Zizenhausen, Anton Sohn, after 1835
Clay, made in a mould, fired and painted,
height 16 cm, length of base 16 cm
Inv. 1983.130.
Painted terracotta Zizenhausen figures, of which the Museum owns numerous groups and single pieces, were made in the workshop of the Sohn family in Kummerazhofen or, after 1799, in Zizenhausen near Stockach on Lake Constance. Typical Zizenhausen figures, which were used as everyday ornaments in bourgeois, Biedermeier living rooms, feature a wide range of subjects. Under the influence of the Basle art dealer Johann Rudolf Brenner, who supplied Anton Sohn with models, these included groups of the famous Basle Dance of Death after Merian the Elder and further Basle characters and genre scenes after Hieronymus Hess (1799-1850).
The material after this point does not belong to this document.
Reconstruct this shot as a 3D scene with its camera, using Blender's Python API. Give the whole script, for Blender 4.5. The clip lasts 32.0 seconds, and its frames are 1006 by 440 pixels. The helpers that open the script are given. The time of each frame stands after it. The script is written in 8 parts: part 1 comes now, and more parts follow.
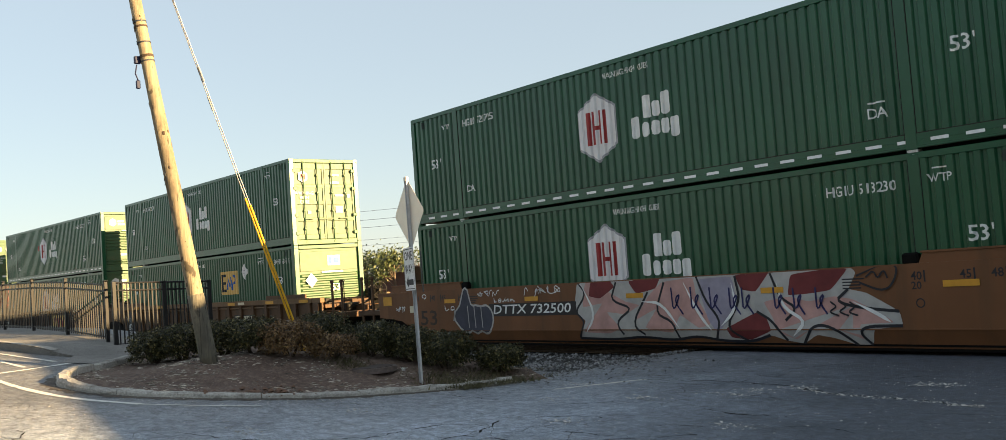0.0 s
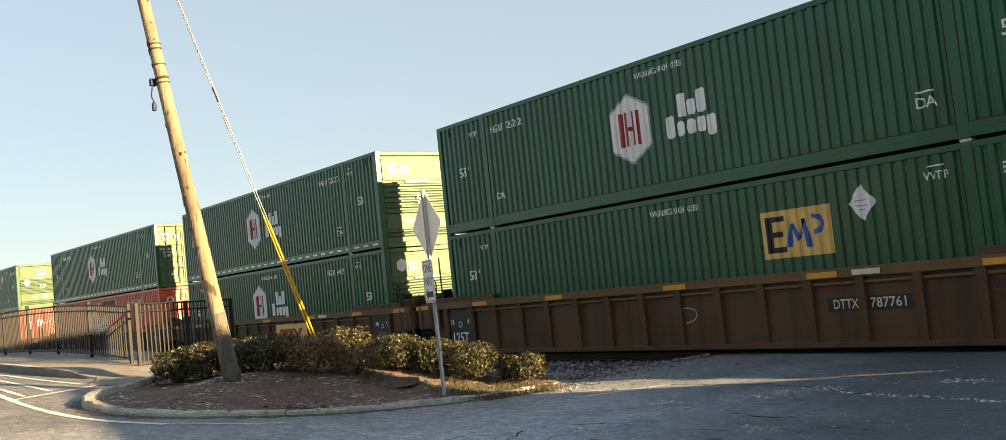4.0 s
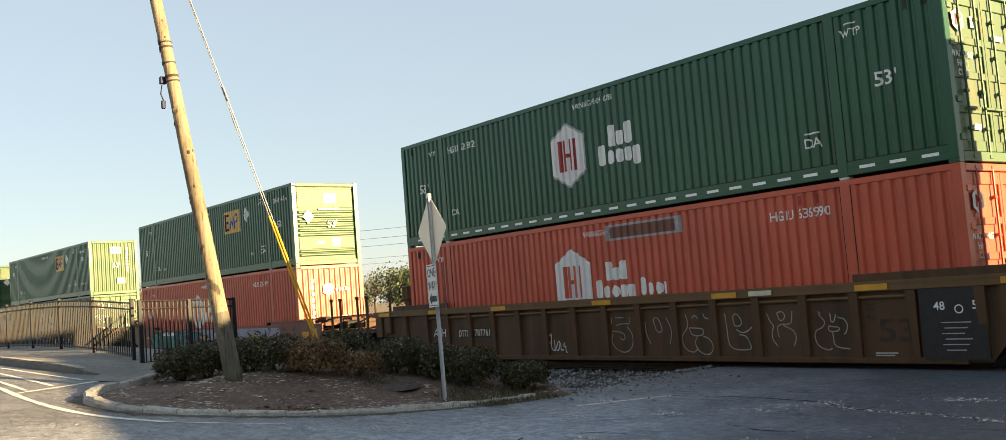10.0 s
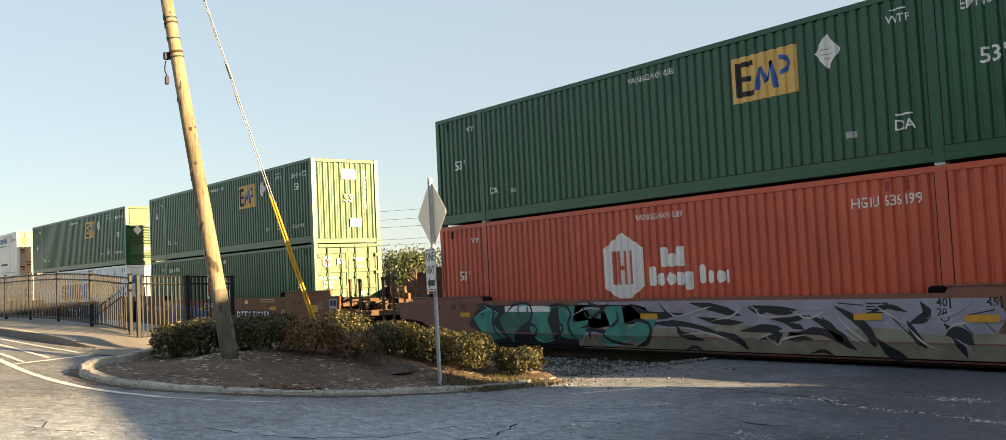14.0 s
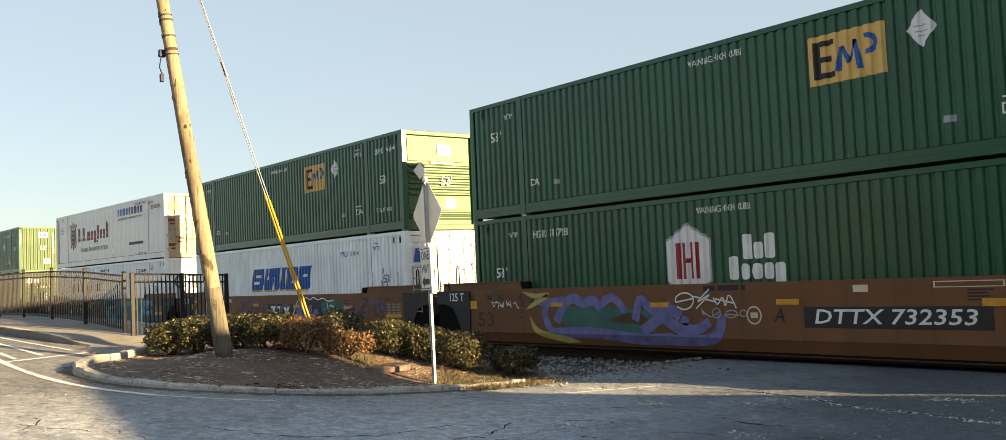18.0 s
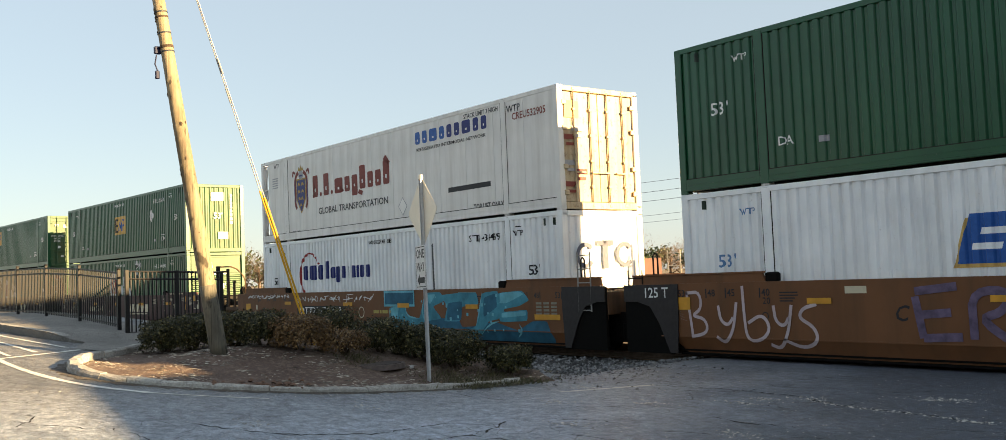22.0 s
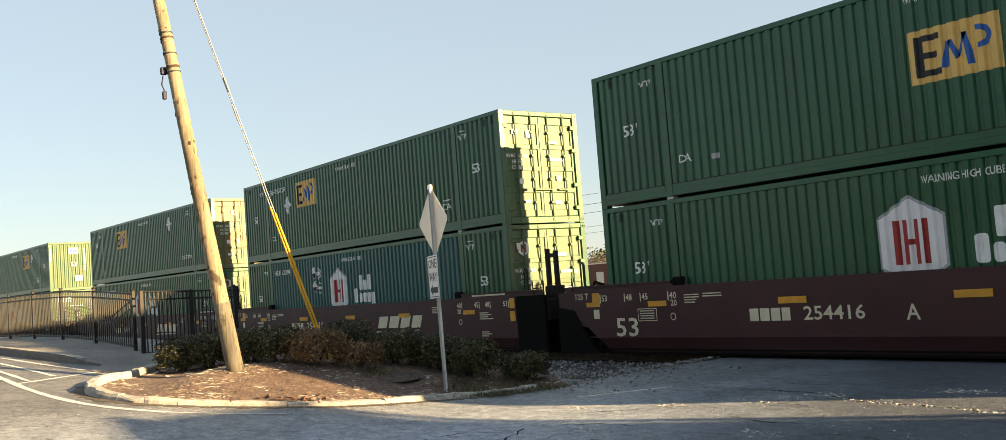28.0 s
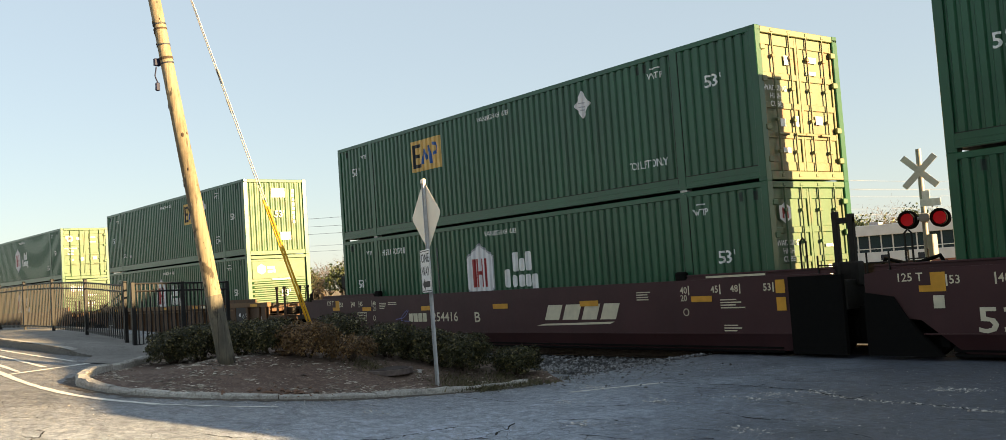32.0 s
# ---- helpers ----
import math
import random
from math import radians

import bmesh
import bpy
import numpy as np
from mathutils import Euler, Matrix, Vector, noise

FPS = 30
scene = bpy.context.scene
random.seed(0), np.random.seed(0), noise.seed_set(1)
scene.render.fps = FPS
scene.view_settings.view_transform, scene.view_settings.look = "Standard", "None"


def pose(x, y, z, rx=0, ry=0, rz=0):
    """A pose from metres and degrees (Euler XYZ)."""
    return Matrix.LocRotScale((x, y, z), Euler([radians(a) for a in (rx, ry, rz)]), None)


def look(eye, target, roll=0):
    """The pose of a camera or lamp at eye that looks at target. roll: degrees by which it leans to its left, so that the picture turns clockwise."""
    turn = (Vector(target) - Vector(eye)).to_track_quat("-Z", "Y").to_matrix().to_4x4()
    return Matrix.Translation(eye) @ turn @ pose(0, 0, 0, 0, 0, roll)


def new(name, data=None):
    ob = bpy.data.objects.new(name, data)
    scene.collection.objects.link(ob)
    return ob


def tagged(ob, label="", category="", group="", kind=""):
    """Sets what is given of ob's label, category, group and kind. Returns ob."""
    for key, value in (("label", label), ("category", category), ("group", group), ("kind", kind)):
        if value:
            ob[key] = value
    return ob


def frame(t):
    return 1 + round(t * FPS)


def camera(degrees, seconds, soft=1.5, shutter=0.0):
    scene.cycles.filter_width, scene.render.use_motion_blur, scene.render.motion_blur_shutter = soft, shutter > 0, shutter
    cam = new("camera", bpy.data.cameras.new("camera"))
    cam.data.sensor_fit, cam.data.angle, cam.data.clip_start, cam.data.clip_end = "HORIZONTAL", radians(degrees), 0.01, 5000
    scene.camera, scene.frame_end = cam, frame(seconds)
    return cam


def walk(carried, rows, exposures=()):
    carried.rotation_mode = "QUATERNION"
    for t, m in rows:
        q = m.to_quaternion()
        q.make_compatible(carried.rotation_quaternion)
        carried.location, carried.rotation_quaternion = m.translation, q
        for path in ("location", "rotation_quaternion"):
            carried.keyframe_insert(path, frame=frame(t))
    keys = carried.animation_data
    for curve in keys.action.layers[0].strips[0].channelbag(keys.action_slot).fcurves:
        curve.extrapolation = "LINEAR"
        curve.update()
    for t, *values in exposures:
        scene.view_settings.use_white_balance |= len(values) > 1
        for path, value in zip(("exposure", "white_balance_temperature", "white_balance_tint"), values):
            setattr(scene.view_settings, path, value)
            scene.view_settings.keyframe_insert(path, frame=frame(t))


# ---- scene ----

An important group is concerned with political caricatures from the satirical journal La Caricature (1830-35) by, among others, Daumier, Grandville and Traviès. Traviès devised the group copied here, the comical hunchback Mayeux, who is shown as the portraitist of a society lady. The inscription on the base, which does not survive, read, "Il n'y a qu'une bonne école, madame, c'est l'école de la bosse" (There is only one good school, Madame, that is the school of 'la bosse'), where bosse meant both hunchback and also bosser, hard work.